## Written exercise:
How many of the lines that follow contain the word "with"? Give only the number.

## Data segment:

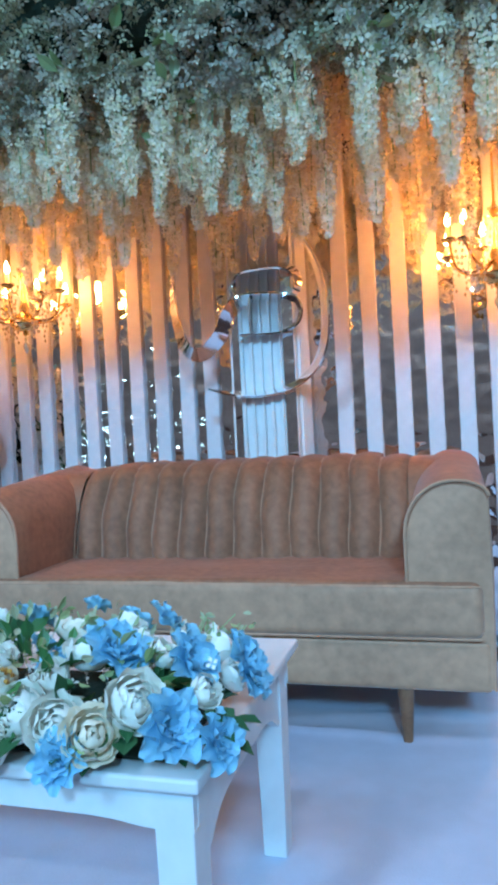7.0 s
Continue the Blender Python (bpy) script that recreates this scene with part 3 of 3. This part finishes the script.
def table_flowers():
    t = thing("table_centrepiece", pose(0, 0, 0.445), "blue and white flower centrepiece on the coffee table", "flowers")
    part("tray", box(-0.40, 0.46, -2.09, -1.86, 0.001, 0.05, bevel=0.01), FLOWER_BACKING, t)
    Z = 0.445
    spec = [("B", 0.47, -2.10, 0.528, 1.15), ("B", 0.458, -2.0, 0.565, 1.1), ("B", 0.537, -1.97, 0.55, 1.05), ("B", 0.525, -2.06, 0.495, 0.9), ("B", 0.338, -2.0, 0.575, 1.25),
            ("B", 0.243, -1.89, 0.618, 0.55), ("B", 0.375, -1.9, 0.60, 0.8), ("B", 0.317, -2.13, 0.485, 0.9), ("B", 0.11, -1.88, 0.59, 0.9), ("W", 0.223, -2.08, 0.525, 1.05),
            ("W", 0.297, -2.1, 0.52, 1.0), ("C", 0.36, -2.11, 0.515, 0.95), ("W", 0.407, -2.07, 0.548, 1.0), ("W", 0.275, -1.98, 0.568, 0.9), ("C", 0.225, -1.92, 0.585, 0.75),
            ("W", 0.185, -2.12, 0.495, 1.0), ("B", 0.218, -2.0, 0.55, 0.6), ("C", 0.145, -2.04, 0.53, 0.7), ("W", 0.115, -2.0, 0.555, 0.75), ("B", 0.12, -2.13, 0.475, 0.8), ("W", 0.04, -1.9, 0.59, 0.8),
            ("W", 0.31, -1.89, 0.585, 0.7), ("C", 0.17, -1.86, 0.57, 0.7), ("W", 0.43, -1.92, 0.56, 0.7), ("B", 0.17, -1.95, 0.56, 0.7), ("W", 0.40, -1.97, 0.565, 0.6), ("B", 0.02, -1.98, 0.57, 0.9), ("W", 0.35, -1.93, 0.575, 0.6), ("C", 0.46, -1.95, 0.545, 0.6), ("W", 0.50, -1.93, 0.52, 0.6), ("B", 0.50, -1.90, 0.545, 0.9), ("W", 0.46, -1.87, 0.55, 0.8), ("B", 0.30, -1.86, 0.58, 0.8), ("C", 0.40, -1.86, 0.56, 0.8), ("W", 0.49, -2.03, 0.53, 0.6), ("W", 0.24, -2.04, 0.545, 0.7)]
    rnd = random.Random(11)
    for k in range(24):
        spec.append((rnd.choice("BWWC"), rnd.uniform(-0.42, 0.05), rnd.uniform(-2.12, -1.86), rnd.uniform(0.50, 0.58), rnd.uniform(0.7, 1.1)))
    centre = Vector((0.05, -1.98, 0.40))
    for kind, x, y, z, s in spec:
        mesh = rnd.choice({"B": BLUES, "W": ROSES, "C": CREAMS}[kind])
        d = Vector(((x - 0.25) * 1.2 if x > 0.2 else (x - 0.05) * 0.6, (y - centre.y) * 1.6 - 0.02, 0.16)).normalized()
        ob = link({"B": "blue_bloom", "W": "white_rose", "C": "cream_peony"}[kind], mesh, None, t, {"B": "sky blue artificial bloom", "W": "white rose", "C": "cream peony"}[kind])
        ob.matrix_local = facing((x, y - 0.025 * (y < -2.05), z - Z - 0.012 * (y < -2.05)), d, rnd.uniform(0, 6), 0.046 * s)
    link("foliage", leaf_spray("foliage", (0.05, -1.985, 0.03), (0.48, 0.16, 0.125), 300, 0.044, up=0.0), GREEN, t, "dark green leaves")["kind"] = "stuff"
    link("sprig", leaf_spray("sprig", (0.05, -1.985, 0.05), (0.48, 0.15, 0.16), 280, 0.024, up=0.1), LIME, t, "fine pale green sprigs")["kind"] = "stuff"
    for k in range(34):
        a = rnd.uniform(-0.5 * math.pi, 0.12 * math.pi) if k % 2 else rnd.uniform(-math.pi, 0.1)
        px, py = 0.05 + 0.46 * (1 if math.cos(a) > 0 else -1) * abs(math.cos(a)) ** 0.6, -1.985 - 0.13 * abs(math.sin(a)) ** 0.6
        y = Vector((math.cos(a) * 0.8, math.sin(a) - 0.3, rnd.uniform(-0.7, 0.2))).normalized()
        x = y.cross(Vector((0, 0, 1))).normalized()
        turn = np.stack([np.array(x), np.array(y), np.array(x.cross(y))], 1)[None]
        link("leaf", scattered("leaf", LF_V, LF_F, np.array([[px, py, rnd.uniform(0.02, 0.07)]]), turn, np.array([rnd.uniform(0.045, 0.072)])), GREEN, t)
    for k in range(40):
        x, y = rnd.uniform(-0.3, 0.52), rnd.uniform(-1.92, -1.86) if k > 4 else rnd.uniform(-2.13, -2.1)
        tip = Vector((x + rnd.uniform(-0.05, 0.07), y + (0.03 if y > -2 else -0.05), rnd.uniform(0.13, 0.165) if y > -2 else rnd.uniform(0.0, 0.05)))
        base = Vector((x, y, 0.06))
        part("stem", tube([base, (base + tip) / 2 + Vector((0, 0, 0.015)), tip], 0.0014, 4), LIME, t)
        q = np.array([base + (tip - base) * f for f in (0.4, 0.55, 0.7, 0.8, 0.9, 1.0)]) + RNG.normal(size=(6, 3)) * 0.007
        link("sprig", scattered("sprig", LF_V, LF_F, q, random_turns(6), RNG.uniform(0.012, 0.022, 6)), LIME, t)["kind"] = "stuff"
    n = 140
    p = np.column_stack([RNG.uniform(-0.42, 0.50, n), RNG.uniform(-2.12, -1.90, n), RNG.uniform(0.05, 0.125, n)])
    link("filler", scattered("filler", FL_V, FL_F, p, random_turns(n), RNG.uniform(0.014, 0.024, n)), PETALW, t, "tiny white filler blossom")["kind"] = "stuff"
    bm = bmesh.new()
    for k in range(16):
        bmesh.ops.create_icosphere(bm, subdivisions=1, radius=0.0042, matrix=Matrix.Translation((0.165 + rnd.uniform(-0.02, 0.02), -2.06 + rnd.uniform(-0.02, 0.02), 0.06 + 0.004 * k)))
    part("orange_buds", bm, ORANGE, t, "small orange buds")["kind"] = "stuff"


table_flowers()

# ---- canopy with garland and hanging wisteria ----
tagged(part("canopy_frame", box(-2.7, 4.1, -1.22, 0.085, 2.255, 2.28), BLACK), "dark canopy board above the stage", "canopy", kind="structure")
# Core beam, coloured dark for the shade between blossom clumps.
tagged(part("canopy_beam", box(-2.7, 4.1, -1.22, -0.95, 1.995, 2.25), FLOWER_BACKING), "beam behind the flowers, coloured dark as the shade in their gaps", "beam", kind="structure")


def garland():
    """Thousands of small blossoms in clumps round the front beam and over the end bay."""
    n = 5200
    x = RNG.uniform(-2.7, 4.1, n)
    a = RNG.uniform(-0.66 * math.pi, 0.95 * math.pi, n)
    lump = np.array([noise.noise((u * 2.6, math.cos(v) * 1.4, math.sin(v) * 1.4)) for u, v in zip(x, a)])
    lump2 = np.array([noise.noise((u * 7, math.cos(v) * 2.6, math.sin(v) * 2.6 + 5)) for u, v in zip(x, a)])
    r = 1 + 0.34 * lump + 0.62 * lump2 + RNG.uniform(-0.10, 0.06, n)
    keep = (lump2 > -0.46 + RNG.uniform(-0.15, 0.1, n)) | (x > 1.4) & (x < 2.5)
    y = -1.10 - 0.25 * np.cos(a) * r
    z = 2.21 + 0.31 * np.sin(a) * np.where(np.sin(a) > 0, r, 0.6 + 0.4 * r)
    low = np.clip((x - 2.15) / 0.5, 0, 1)
    z = np.where(z > 2.15, 2.15 + (z - 2.15) * (1 - 0.45 * low), z)
    front = np.column_stack([x, y, z])[keep]
    fill = 420
    fa = RNG.uniform(-0.62 * math.pi, 0.6 * math.pi, fill)
    front = np.vstack([front, np.column_stack([RNG.uniform(1.5, 2.5, fill), -1.11 - 0.23 * np.cos(fa), 2.21 + 0.27 * np.sin(fa)])])
    m = 1700
    sx, sy = RNG.uniform(1.98, 4.1, m), RNG.uniform(-1.0, -0.06, m)
    dip = np.array([noise.noise((u * 4, v * 4, 2)) for u, v in zip(sx, sy)])
    over = (sx < 2.32) & ((sy > -0.28) | (sy < -0.72))
    sz = 1.98 - 0.07 * dip + RNG.uniform(-0.07, 0.08, m) + 0.05 * over
    centres = np.vstack([front, np.column_stack([sx, sy, sz])])
    per = 17
    ball = np.repeat(RNG.uniform(0.026, 0.042, len(centres)), per)
    d = unit(RNG.normal(size=(len(centres) * per, 3)))
    c = np.repeat(centres, per, 0) + d * ball[:, None]
    m = len(c)
    mesh = scattered("garland_blossoms", FL_V, FL_F, c, turned_to(d + 0.35 * RNG.normal(size=(m, 3))), RNG.uniform(0.021, 0.037, m))
    t = link("flower_garland", mesh, FLORET)
    tagged(t, "dense grey-mauve, cream and green blossom garland along the canopy", "flowers", kind="stuff")
    picks = front[RNG.integers(0, len(front), 150)]
    out = unit((picks - [0, -1.10, 2.21]) * [0, 1, 1])
    k = 7
    p = np.repeat(picks + out * 0.045, k, 0) + RNG.normal(size=(len(picks) * k, 3)) * 0.026
    o = np.repeat(out, k, 0) + 0.6 * RNG.normal(size=(len(p), 3))
    leaf = link("garland_leaf", scattered("garland_leaf", LF_V, LF_F, p, turned_to(o), RNG.uniform(0.040, 0.072, len(p))), LIME, t, "pale green leaves")
    leaf["kind"] = "stuff"


garland()
# Added board; its dark colour stands for shade above the end bay's blossoms.
tagged(part("end_canopy_board", box(2.02, 4.1, -0.94, -0.01, 2.05, 2.09), FLOWER_BACKING), "added board over the end bay, coloured dark as the shade between blossoms", "canopy", kind="structure")


def twig_mesh(seed):
    r = np.random.default_rng(seed)
    n = 22
    s = np.linspace(0.1, 1, n)
    p = np.column_stack([0.05 * s ** 2 * (1 if seed % 2 else -1), 0.02 * np.sin(3 * s), 0.30 * s])
    return scattered("blossom_twig", FL_V, FL_F, np.repeat(p, 4, 0) + r.normal(size=(n * 4, 3)) * 0.011, random_turns(n * 4), r.uniform(0.02, 0.035, n * 4))


TWIGS = [twig_mesh(k) for k in range(3)]
for k, x in enumerate((-0.6, -0.1, 0.42, 0.84, 0.97, 1.5, 1.93)):
    ob = part("blossom_twig", tube([(0, 0, -0.12), (0.0, 0, 0.1), (0.05 if k % 3 == 1 else -0.05, 0, 0.29)], 0.003, 5), GREEN)
    tagged(ob, "thin blossom twig standing out of the garland", "flowers", "garland twigs")
    ob.matrix_world = pose(x, -1.22, 2.44, 8, 10 * math.sin(k * 2.1), 0)
    link("twig_blossoms", TWIGS[k % 3], FLORET, ob)["kind"] = "stuff"


def strand_mesh(length, seed):
    """Blossoms of one wisteria strand, full above and thin at its tip."""
    r = np.random.default_rng(seed)
    n = int(600 * length)
    s = np.sort(r.uniform(0, 1, n))
    rad = (0.038 * (1 - s ** 2.5 * 0.82) + 0.004) * (0.85 + 0.2 * np.sin(15 * s + seed))
    a = r.uniform(0, 2 * math.pi, n)
    p = np.column_stack([rad * np.cos(a) + 0.012 * np.sin(4 * s + seed), rad * np.sin(a), -length * s])
    out = np.column_stack([np.cos(a), np.sin(a), np.full(n, -0.25)]) + 0.4 * r.normal(size=(n, 3))
    return scattered("wisteria_blossoms", FL_V, FL_F, p, turned_to(out), r.uniform(0.026, 0.044, n) * (1.1 - 0.45 * s))


def strands(lengths, first):
    out = []
    for k, l in enumerate(lengths):
        ob = part("wisteria_strand", tube([(0.012 * math.sin(4 * s + first + k), 0, -l * s) for s in (0, 0.2, 0.4, 0.6, 0.8, 0.97)], 0.0025, 5), LIME)
        stem = ob.data
        bpy.data.objects.remove(ob)
        out.append((stem, strand_mesh(l, first + k)))
    return out


SHORT = strands((0.26, 0.32, 0.37, 0.41, 0.46), 0)
LONG = strands((0.52, 0.60, 0.65, 0.70, 0.74, 0.57), 10)
END = strands((0.16, 0.22, 0.30), 20)
rnd = random.Random(21)
HANGS = []
for y in (-1.15, -1.02, -0.88, -0.75, -0.62, -0.49, -0.35):
    for k in range(38):
        x = -2.1 + 0.11 * k + rnd.uniform(-0.045, 0.045)
        if x < 1.95 and not (abs(x + 0.9) < 0.2 or abs(x - 1.05) < 0.2) or y < -0.6:
            HANGS.append((x, y + rnd.uniform(-0.05, 0.05), *((2.255, LONG) if y > -0.94 else (1.995, SHORT))))
HANGS = [h for h in HANGS if h[0] < 1.97]
HANGS += [(2.37, -0.80, 2.05, END), (2.36, -0.62, 2.05, END), (2.42, -0.55, 2.05, END), (2.55, -0.7, 2.05, END), (2.48, -0.35, 2.05, END), (2.7, -0.5, 2.05, END)]
for x, y, top, kinds in HANGS:
    stem, blossoms = kinds[rnd.randrange(len(kinds))]
    ob = link("wisteria_strand", stem, LIME)
    tagged(ob, "hanging white wisteria strand under the canopy", "flowers", "wisteria strands")
    ob.matrix_world = Matrix.Translation((x, y, top)) @ Matrix.Rotation(rnd.uniform(0, 6), 4, "Z")
    link("blossoms", blossoms, WISTERIA, ob)["kind"] = "stuff"

# ---- added hall fill lamps, led stands and spotlights ----
# Housings and lenses for the unseen lamps added above the hall.
for hx, hy, watts in HALL_FILL:
    t = thing("unseen_ceiling_lamp", pose(hx, hy, 6.88), "unseen round hall lamp, added to light the hall and stage", "lamp", "hall downlights")
    part("housing", lathe([(0.30, 0.0), (0.30, 0.12)], 20), BLACK, t)
    part("lens", lathe([(0.26, -0.006), (0.26, -0.001)], 20), FILL_LENS, t)
for k in range(5):
    t = thing("led_stand", pose(-4.6 + 0.36 * k, -6.2, -0.6), "black stand with a lit blue-white stage light", "lamp", "led stands")
    part("pole", lathe([(0.16, 0.0), (0.16, 0.015), (0.015, 0.02), (0.015, 1.55)], 12), BLACK, t)
    part("lens", lathe([(0.001, 0.0), (0.06, 0.004), (0.06, 0.012)], 14, at=(0, 0, 0)), LED, t).matrix_local = pose(0, 0.068, 1.62, -90, 0, 0)
    part("can", box(-0.07, 0.07, -0.08, 0.052, 1.55, 1.69, bevel=0.02), BLACK, t)
for eye, aim, watts in SPOTS:
    t = thing("stage_spotlight", look(eye, aim), "black stage spotlight hung from the hall ceiling", "lamp", "stage spotlights")
    part("can", lathe([(0.14, 0.05), (0.14, 0.42), (0.06, 0.5)], 18), BLACK, t)
    part("yoke", tube([look(eye, aim).inverted() @ Vector((eye[0], eye[1] - 0.3, z)) for z in (eye[2] + 0.1, 5.5, 7.0)], 0.015, 6), BLACK, t)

## Solution for this problem:
3